UK offshore outlook remains gloomy
As the UK offshore industry struggled to emerge from last year's economic slump, dubiously hopeful headlines began recurring in the trade press.
As the UK offshore industry struggled to emerge from last year's economic slump, dubiously hopeful headlines began recurring in the trade press. The promise of a "Third Age" for the province had the ring of a sector trying to win itself over to the idea that the future wasn't as bleak as it seemed.
Numbers told the truer tale. Many months after the US Gulf Coast market had shaken off the gloom of the global downturn, rig market observers still had were reporting North Sea counts languishing at historic lows.
Taking the long view became a necessity in Aberdeen.
When oil shot up to $30/bbl and little improvement was seen on the orderbooks of North Sea contractors, frustrations grew. Sluggish activity levels were explained away first by the time lag between the price recovery and E&D activity gearing back up, then by the $10/bbl still being used as a floor for new developments.

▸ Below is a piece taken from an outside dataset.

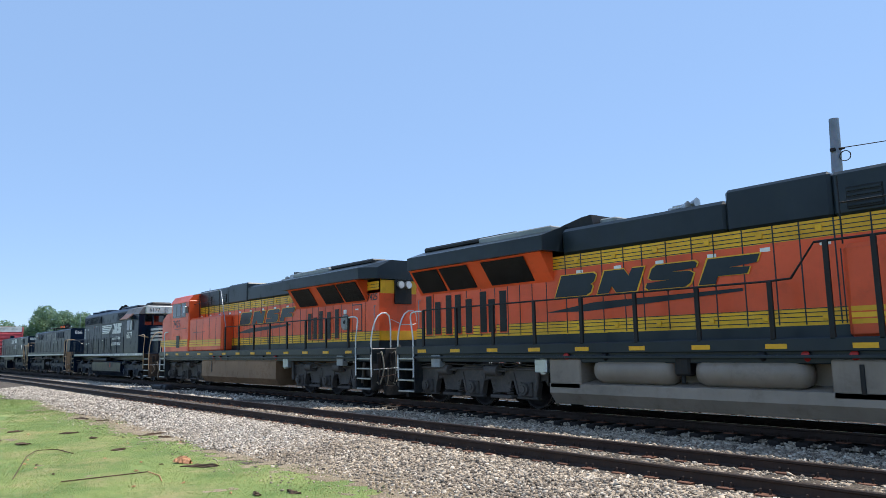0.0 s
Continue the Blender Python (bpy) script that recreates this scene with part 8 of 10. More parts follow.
    if sg < 0:
        reel = part("hose_reel", Shape().lathe([(0.24, 0.0), (0.27, 0.01), (0.29, 0.03), (0.27, 0.05), (0.24, 0.06)], (X(-7.91), -hy - 0.07, 2.56), "y", 24), GALVDULL, car, "pale round hand wheel on the hood side")
        part("reel_hub", Shape().cyl((X(-7.91), -hy, 2.56), (X(-7.91), -hy - 0.08, 2.56), 0.07, 10), STEEL, reel)
        for k in range(6):
            a = math.pi * k / 3
            part("reel_spoke", Shape().tube([(X(-7.91), -hy - 0.05, 2.56), (X(-7.91) + 0.25 * math.cos(a), -hy - 0.05, 2.56 + 0.25 * math.sin(a))], 0.018, 5), GALVDULL, reel)
    for e in (-1, 1):
        loco_truck(car, X(e * 7.1), (-2.0, 0.0, 2.0), 0.533)
    return car, m


wide_cab_loco("orange and yellow six-axle diesel locomotive with twin grey air tanks", -18.9, 3.15, 1, "7425", TANK_GREY, True)
wide_cab_loco("orange and yellow six-axle diesel locomotive running cab last", -40.95, -18.9, -1, "7425", TANK_BROWN, False)


def fan(car, x, z, material, r=0.6):
    s = Shape().lathe([(r, z - 0.02), (r, z + 0.14), (r - 0.05, z + 0.18), (r - 0.1, z + 0.15), (0.05, z + 0.15)], (x, 0, 0), "z", 24)
    f = part("roof_fan", s, material, car, "round roof cooling fan")
    for k in range(6):
        a = math.pi * k / 6
        part("fan_bar", Shape().tube([(x - r * math.cos(a), -r * math.sin(a), z + 0.17), (x + r * math.cos(a), r * math.sin(a), z + 0.17)], 0.012, 4), STEEL, f)


def black_deck(car, x0, x1, deck, stripe):
    part("underframe", B(x0 + 0.7, x1 - 0.7, -0.95, 0.95, deck - 0.4, deck - 0.006, 0.02), SCREEN, car)
    part("walkway", B(x0 + 0.02, x1, -1.42, 1.42, deck - 0.05, deck - 0.002, 0.008), NS_BLACK, car)
    n = max(1, round((x1 - x0 - 2) / 1.55))
    for yy in (-1, 1):
        part("side_sill", B(x0 + 0.74, x1 - 0.9, yy * 1.42, yy * 1.5, deck - 0.15, deck + 0.03, 0.015), NS_BLACK, car)
        for k in range(n):
            a = x0 + 1.0 + k * (x1 - x0 - 2) / n
            part("sill_stripe", B(a, a + (x1 - x0 - 2) / n - 0.07, yy * 1.5, yy * 1.508, deck - 0.12, deck + 0.01), stripe, car, "white sill stripe")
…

The UK offshore crisis has, in a sense, been lying in wait for as long as the sector has existed. That there is no shortage of oil on the UK continental shelf is clear. Industry consensus puts remaining technically recoverable oil reserves at around 26 billion bbl, roughly as much as has been produced. One main problem-traceable to the earliest licensing rounds-is that much of it lies on stranded acreage.
The first attempt to alter the reality that operators awarded blocks in those first rounds are not obliged to relinquish them before 2010 at the earliest, if undeveloped, came last year with the government-industry Lift asset-trading website. The second-February's "Fallow Initiative"-is making more of a difference.
The use-it-or-lose-it scheme is starting to bear fruit. Of 199 blocks first classed as fallow, three have been drilled, 19 now have "firm" drilling plans, 77 will see new geophysical work leading to an "action plan," and 38 have or will be given up in the next year.
To independents hungry for acreage and work-starved UK contractors, the associated bluer economic skies must seem distant indeed. One US investment banker based in Aberdeen emphasized the scheme wouldn't radically change the behavior of majors in "harvest mode" in the North Sea because it relies "too much on the carrot and not enough on the stick."
Government must bear primary responsibility for leaving the issue of stranded acreage unchallenged until now. Still, oil companies on the recovering UKCS cannot consider themselves blameless. Even when it became clear commercial push would come to shove, few felt compelled to surrender prospective acreage when reduced post-recession head counts were demanded by "high-return projects" elsewhere.
With most majors reporting record first quarter earnings in a climate where shareholder satisfaction is king, it is hard to muster a counter-argument. The North Sea oil business has often seen itself in evolutionary terms; perhaps it should start planning for the eventuality of Big Oil's move "beyond petroleum." BP CEO John Browne says his company aims "to renew the life of established provinces which on the basis of old approaches would already have reached the end of their useful life." Sounds promising for some-and stirs new hope for the UK offshore industry as a whole, too.